J'ai aimé découvrir ce livre léger et réaliste qui nous plonge dans cette école des Beaux-arts ayant pour but de "former" les futurs artistes contemporains, un milieu que je ne connaissais pas du tout et dont l'enseignement suit les modes ce que j'ignorais. 

Je n'avais pas du tout réalisé que toute une génération de jeunes artistes en herbe avaient été comme "sacrifiés" à la mode du moment, l'engouement pour les peintres et la peinture ne revenant que près de 20 ans après.

Bien entendu, même si ce roman est très différent du précédent, l'auteur nous montre encore une fois qu'elle est très engagée dans le combat pour l'égalité entre les hommes et les femmes. Je n'ai pas été étonnée de retrouver ses idées "féministes" dans ses propos.

Elle pose un regard parfois révoltée mais toujours indulgent sur ces jeunes qui ne voulaient que s'adonner à leur passion et en ont été empêchés.

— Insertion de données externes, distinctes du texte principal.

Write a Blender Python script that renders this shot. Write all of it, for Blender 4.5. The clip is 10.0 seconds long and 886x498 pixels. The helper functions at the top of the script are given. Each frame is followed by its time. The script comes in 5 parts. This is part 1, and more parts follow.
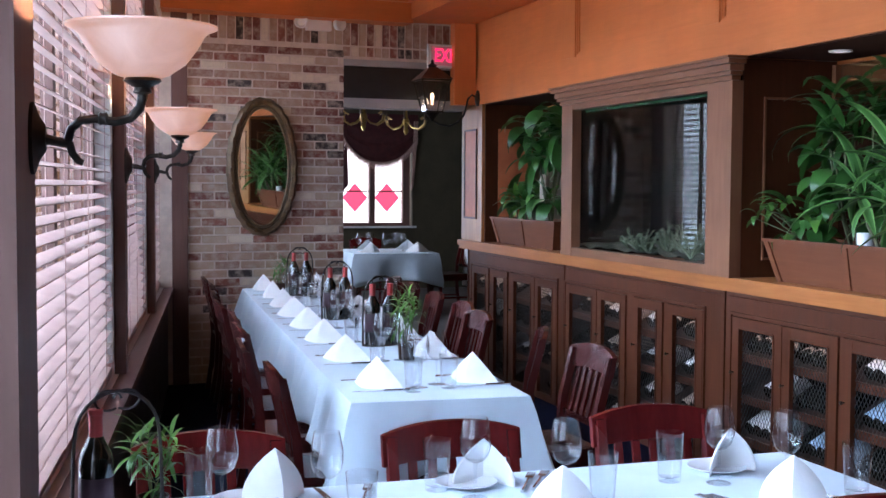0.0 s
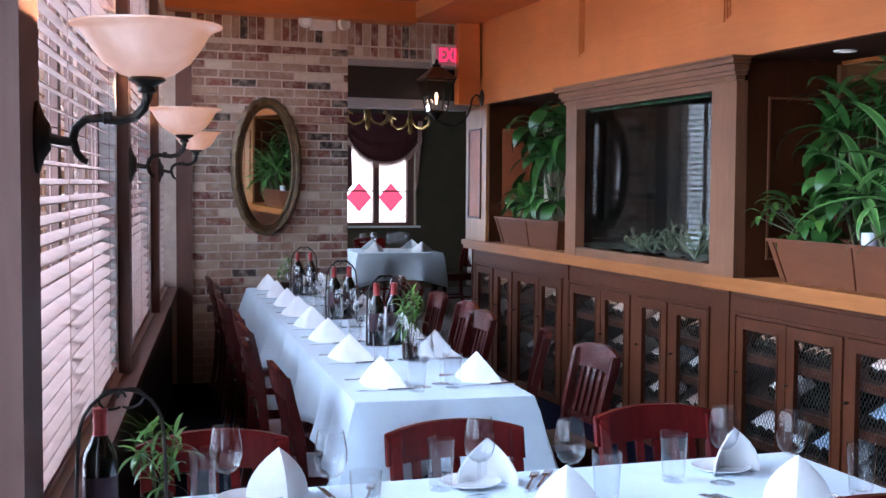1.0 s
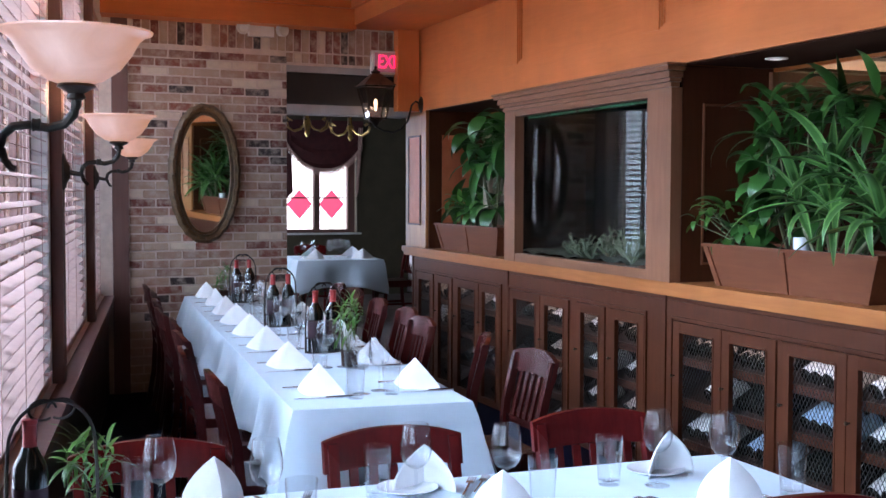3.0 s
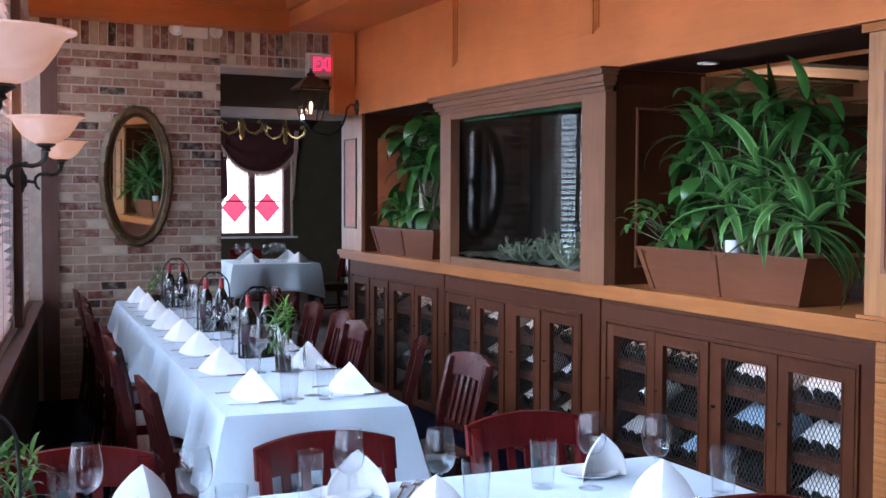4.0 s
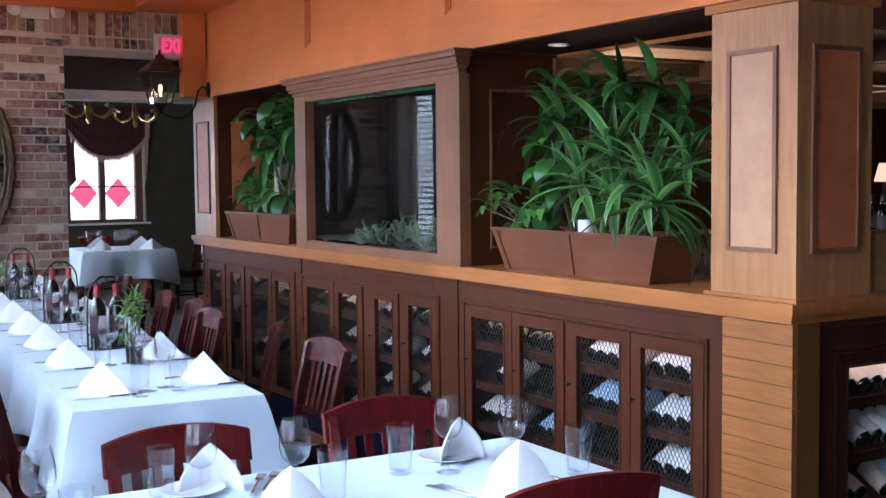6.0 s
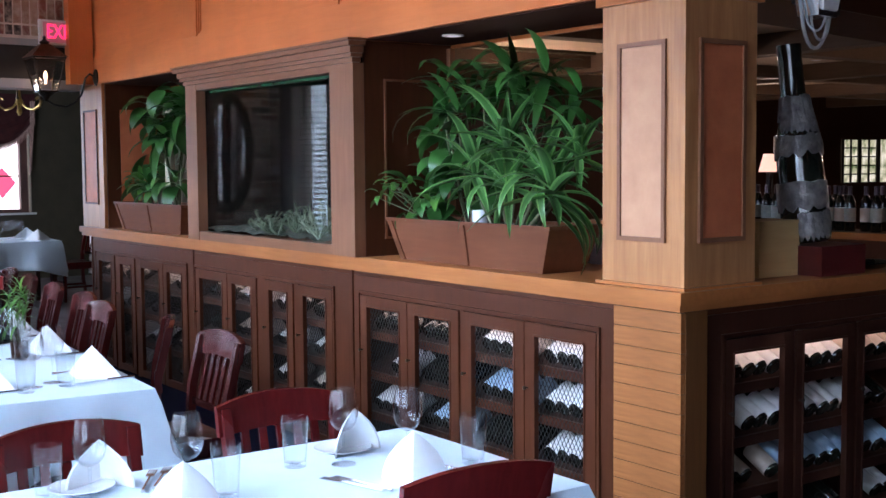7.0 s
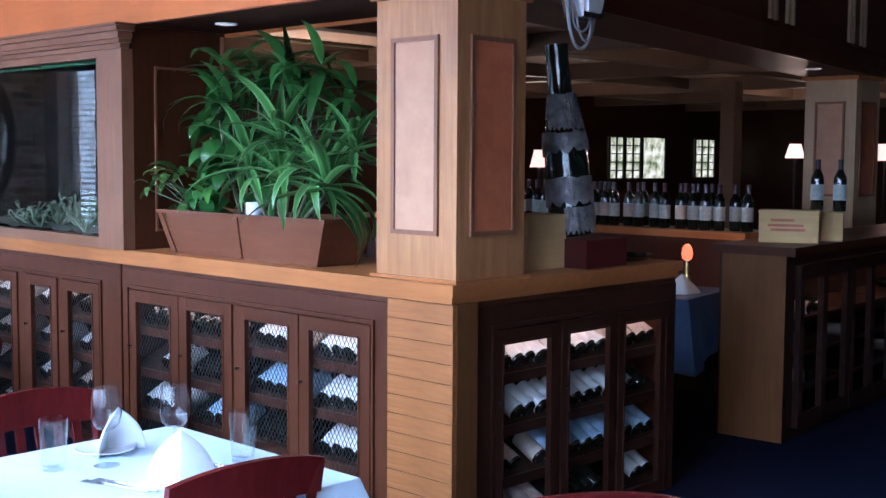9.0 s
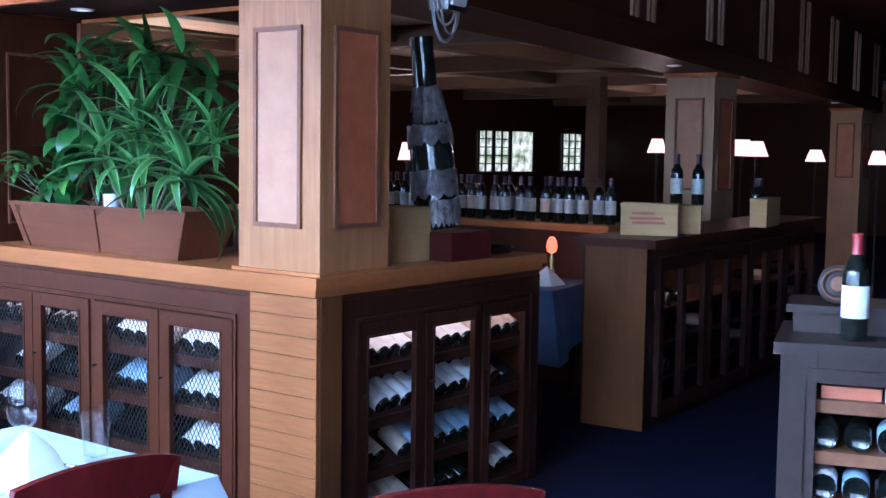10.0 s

Ils sont attachants, fragiles dans leurs convictions, et le doute les habite ce qui nous les rend encore plus sympathiques. 

D'ailleurs elle emploie le "tu" pour raconter ce qui lui permet de mettre de la distance entre aujourd'hui, et la narratrice, la jeune femme qu'elle était en ce temps-là, mais aussi ce qu'elle a vécu et nous raconte aujourd'hui.

Comment s'en sortiront-ils ? Combien de femmes émergeront de l'anonymat ? Que deviendra ce trio ? Si le lecteur peut se douter de ce que fera la narratrice, et se rappeler que le roman débute par un indice sur l'avenir d'un second des protagonistes, pour la troisième je ne vous dirai rien pour laisser un peu de suspense et vous donner envie de le lire à votre tour. 

Et toi qu'as-tu envie de peindre ? Qu'as-tu envie de raconter ? Tu ne sais pas où commencer, tu as dix-huit ans et les sujets se bousculent : le désir, le corps, la souffrance d'être née femme dans un monde bâti pour les hommes, où les femmes, que ce soit dans les arts plastiques ou le cinéma, la littérature ou la musique, se perçoivent encore et toujours comme des objets du désir, jamais des sujets. L'urgence est de devenir sujet.